BK: Considering how lean your team is, if there are other folks who are passionate about this work and want to help, what kind of support are you looking for, and how can they get involved?
KD: Our entire platform is user generated. So we're really looking to find more companies and organizations to put their jobs on the board. The board is only as useful as the jobs, so if people are a part of networks where people are looking for places to plug their jobs and opportunities, we're really, really looking for that support. Also, mentorship. I'm a young entrepreneur, and building this as another business has been a lot of effort. Anyone who is interested in mentorship and supporting a young woman of color who is trying to get into the climate tech startup world would be really helpful as well.
BK: What other advice do you have for young folks seeking green jobs, especially people of color, queer identifying folks, job seekers with disabilities, and other candidates from historically underrepresented backgrounds?
KD: My advice is that you need mentors and you need support systems and networks. There are so many people who want to help you out and want to help provide those resources and to make these spaces more inclusive and accessible. Unfortunately, a lot of these companies and spaces are not, so it requires mentorship and support to find people who are looking out for your best interest to give you recommendations on places that might be a good culture fit, that are going to support your full diversity and range of what you bring to the table.
BK: Is there anything else that you want to add?

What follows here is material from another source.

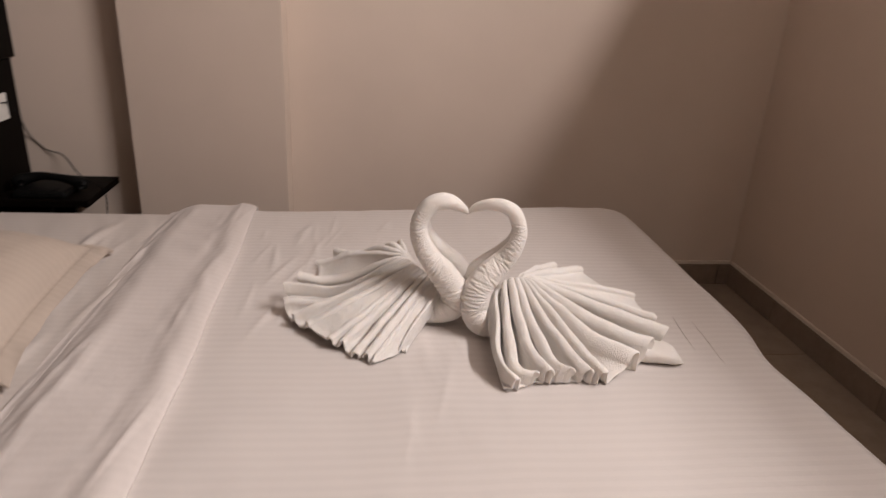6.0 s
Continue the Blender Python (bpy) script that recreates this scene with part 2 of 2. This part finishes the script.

KD: The last part is just a message to actual companies about why it’s valuable that they put their postings on social media. The emerging workforce is all on social media; they don't want to be spending hours digging through files, and the fact that we make it really streamlined and accessible, is ultimately getting people jobs. It’s really advantageous for more companies and organizations to be posting on the Green Jobs Board to directly reach their ideal candidates.